Banks need to shape up in eastern Europe - Editor's Blog -

A new report from the EBRD champions equity over debt and bank finance as the way forward for countries aiming to avoid the middle-income trap, as Brian Caplen describes.

Foreign banks dominate the landscape in most central and eastern European countries, many of which are now facing the so-called 'middle-income trap'. This term is used to describe how, after a rapid transition from low to middle income, the next stage of economic transition to high income can prove elusive. As 5.5 billion people, accounting for three-quarters of the world’s population, reside in middle-income countries, it is a hugely important issue.

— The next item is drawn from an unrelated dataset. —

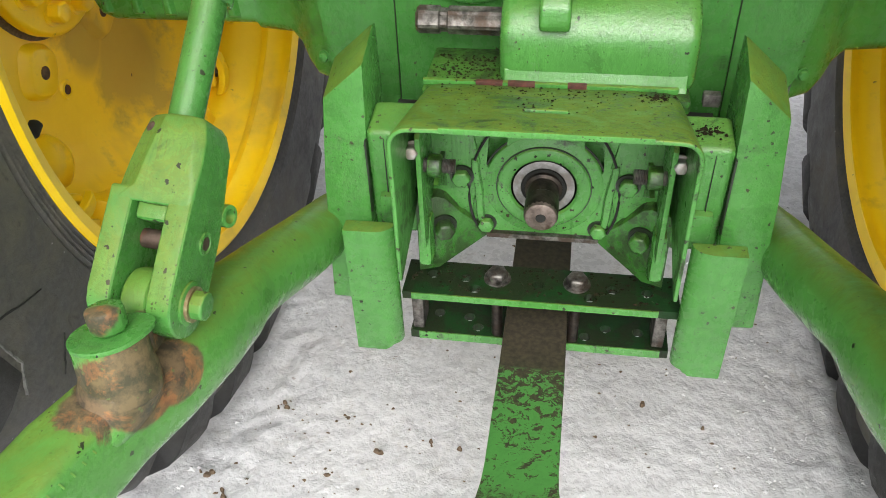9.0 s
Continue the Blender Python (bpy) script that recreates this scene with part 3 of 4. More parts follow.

The EBRD’s ‘Eight things you should know about middle-income transitions’ report comes up with a sobering conclusion for those foreign and local banks operating in the region – equity, not debt or bank finance, is the best financing option for moving to a hi-tech and green future.

Why is this? The EBRD report argues that banks are more likely to lend to older, tested technologies they understand rather than newer innovative businesses in which the assets may be intangible, firm specific and linked to human capital.

The EBRD’s research shows that equity markets as well as non-bank finance instruments such as private equity, venture and seed capital, are best suited to backing the innovative companies that will create a high-income growth story.

A key feature of high-income transition is that pollution levels are reduced and here again equity markets, not banks, provide the best financial support, according to the EBRD. “Banks often operate on a shorter time horizon (the loan maturity) than equity investors. They are consequently less interested in whether assets are likely to become less valuable (or even stranded) in the distant future [due to stricter environmental standards],” it writes.

The banks of course have a problem in that the post-financial crisis regulations have made longer term and riskier lending (for example, to start-ups) so costly it has become prohibitive in many cases. But it is essential they take as broad approach as possible or risk getting left out of the next stage of eastern Europe’s development.